RE: Detecting trojans on random ports with encrypted traffic...

From: Carey, Steve T ISD (steve.carey@redstone.army.mil)
Date: 10/24/02


From: "Carey, Steve T ISD" <steve.carey@redstone.army.mil>
To: 'Clint Byrum ' <cbyrum@spamaps.org>, "'focus-ids@securityfocus.com '" <focus-ids@securityfocus.com>
Date: Wed, 23 Oct 2002 21:08:47 -0500


 One of the things I have noticed is that for any encryption the initial phase
is unencrypted and normally has enough information to identify the program,
whether a Trojan or a normal program. If you miss that first set of pushes, then
you can't tell bad (Trojan) traffic from good (normal) traffic.
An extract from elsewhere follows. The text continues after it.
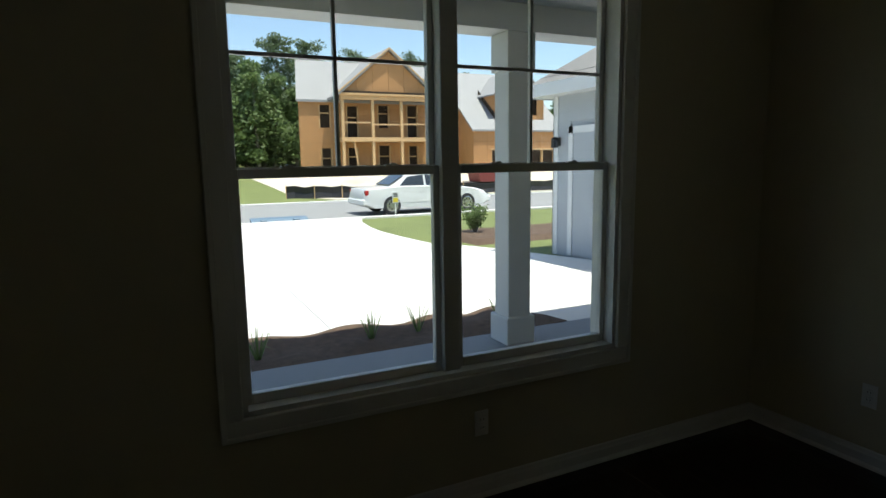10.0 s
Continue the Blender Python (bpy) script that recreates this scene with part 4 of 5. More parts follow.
bumpy("mulch_bed_porch", [(2.42 + 0.1 * i, -4.5, 0.72) for i in range(12)], 0.12, MULCH, "brown pine-straw mulch bed along the porch", "mulch bed", nx=60, amp=0.07, cell=2.2)
bumpy("mulch_bed_corner", [(0.4 + 0.33 * i, -8.5, -4.0) for i in range(13)], 0.12, MULCH, "brown pine-straw mulch bed round the corner of the house", "mulch bed", nx=30, seed=3)
bumpy("mulch_bed_garage", [(8.9 + 0.3 * i, 3.2, 7.5) for i in range(10)], 0.10, MULCH, "brown mulch bed by the garage", "mulch bed", nx=24, seed=5)
slab_over("neighbour_drive", [(26.8, -10.2, -2.8), (30, -9.9, -3.4), (34, -9.6, -3.6), (38, -9.4, -3.7)], 0.03, CONCRETE, "concrete driveway of the house opposite", "driveway")
slab_over("pavement_far", [(28.3, -200, -10.4), (29.4, -200, -10.4)], 0.03, CONCRETE, "concrete pavement across the street", "pavement")
slab_over("building_plot", [(27.6, 5.5, 60), (30, 3.8, 60), (34, 3.5, 60), (39, 3.0, 60), (52, 3.0, 60)], 0.02, SOIL, "bare sandy building plot", "ground")
slab_over("rear_soil", [(-44.5, -60, 22.0), (-38, -60, 19.0), (-30, -60, 15.5), (-23.2, -60, 13.5)], 0.012, SOIL, "bare sandy strip behind the lawn", "ground")
slab_over("rear_dry_lawn", [(-23.2, -60, 13.5), (-19, -60, 12.8), (-15.3, -60, 12.2)], 0.008, DRYLAWN, "yellowish lawn behind the patio", "lawn")


def leaves(rng, spots, size, n, spread, flat=0.6):
    """Small pointed leaf quads scattered round the spots (x, y, z, radius)."""
    verts, faces = [], []
    for x, y, z, r in spots:
        for _ in range(n):
            while True:
                d = Vector((rng.uniform(-1, 1), rng.uniform(-1, 1), rng.uniform(-1, 1)))
                if d.length < 1:
                    break
            p = Vector((x, y, z)) + Vector((d.x, d.y, d.z * flat)) * r * spread
            a = Vector((rng.uniform(-1, 1), rng.uniform(-1, 1), rng.uniform(-0.6, 0.8))).normalized()
            b = a.cross(Vector((rng.uniform(-1, 1), rng.uniform(-1, 1), rng.uniform(-1, 1)))).normalized()
            s = size * rng.uniform(0.6, 1.3)
            k = len(verts)
            verts += [p - a * s, p + b * s * 0.45, p + a * s, p - b * s * 0.45]
            faces.append((k, k + 1, k + 2, k + 3))
    me = bpy.data.meshes.new("leaves")
    me.from_pydata([tuple(v) for v in verts], [], faces)
    return me


def tree(kind, x, y, height, crown, seed, label, leaf=LEAF, trunk_r=0.16, first=0.35, limbs=9, per=90, size=0.16, lean=0.0, z=None, name="tree", knob=0.3):
    """A tapered trunk, limbs and a crown of many small leaves in uneven clumps."""
    rng = random.Random(seed)
    ob = thing(name, label, kind, at=pose(x, y, land(x, y) - 0.05 if z is None else z))
    bm = bmesh.new()
    top = Vector((lean * height, 0, height))
    path = [Vector((lean * height * f ** 1.5 + 0.04 * height * math.sin(3 * f + seed) * 0.3, 0.02 * height * math.sin(4 * f + seed), height * f * 0.93)) for f in (0, 0.1, 0.25, 0.4, 0.55, 0.7, 0.85, 1)]
    tube(bm, path, [trunk_r * (1.35 if i == 0 else 1 - 0.86 * i / 7) for i in range(8)], 9)
    spots = []
    for i in range(limbs):
        f = first + (1 - first) * (i + rng.random() * 0.6) / limbs
        base = path[0].lerp(path[-1], 0) if f < 0 else path[min(6, int(f * 7))].lerp(path[min(7, int(f * 7) + 1)], f * 7 - int(f * 7))
        a = i * 2.4 + rng.random()
        reach = crown * (1.0 - 0.55 * ((f - first) / (1 - first)) ** 1.5) * rng.uniform(0.65, 1.1)
        tip = base + Vector((math.cos(a) * reach, math.sin(a) * reach, reach * rng.uniform(0.15, 0.6)))
        mid = base.lerp(tip, 0.5) + Vector((0, 0, 0.12 * reach))
        tube(bm, [base, mid, tip], [trunk_r * 0.42 * (1.1 - f), trunk_r * 0.26 * (1.1 - f) + 0.008, 0.008], 6)
        for g in (0.55, 0.8, 1.0):
            c = base.lerp(tip, g) + Vector((rng.uniform(-1, 1), rng.uniform(-1, 1), rng.uniform(-0.2, 0.6))) * reach * 0.16
            spots.append((*c, crown * knob * rng.uniform(0.6, 1.15)))
    spots.append((*path[-1], crown * knob))
    part("trunk", bm, BARK, ob, smooth=True)
    me = leaves(rng, spots, size, per, 1.0)
    me.materials.append(leaf)
    cr = new("crown", me)
    cr.parent = ob
    return ob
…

-----Original Message-----
From: Clint Byrum
To: focus-ids@securityfocus.com
Sent: 10/23/2002 3:55 PM
Subject: Detecting trojans on random ports with encrypted traffic...

Ok so, we can obviously see sub7 on port 27374 with its known signature
patterns. But then they go and run it on a different port. And then they
go and encrypt things(I don't know if sub7 can do this, but for instance
BO or something else).

The scenario is, a user brings a floppy disk with a trojan on it to the
location, and puts the trojan on another user's computer. They then sit
back and watch the keylogging/passwords/etc.etc.
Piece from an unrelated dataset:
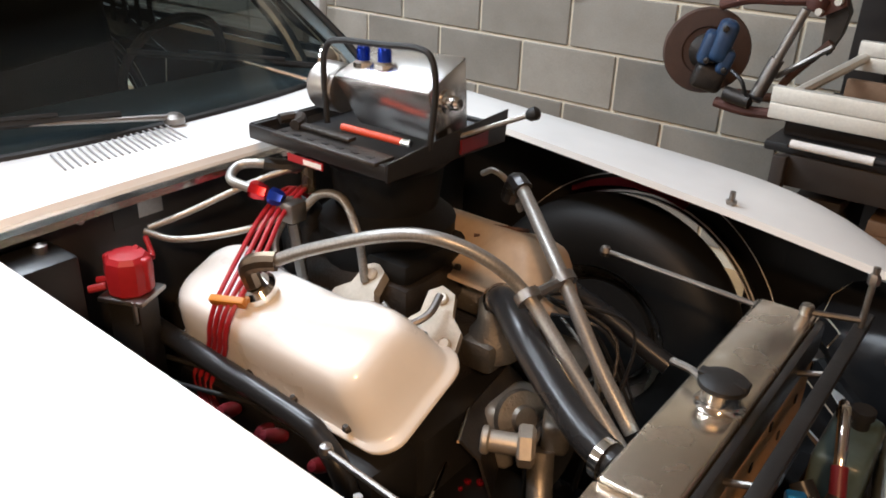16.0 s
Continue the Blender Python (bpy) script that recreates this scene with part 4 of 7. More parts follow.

So, is this what SPADE is supposed to handle? I mean.. currently the
only solution I have come up with is to designate subnets that are not
supposed to be talking to eachother, and alert on peer to peer traffic.
But this isn't always possible, and this doesn't cover traffic where the
trojan is on a server.

Is there any hope to detect this situation?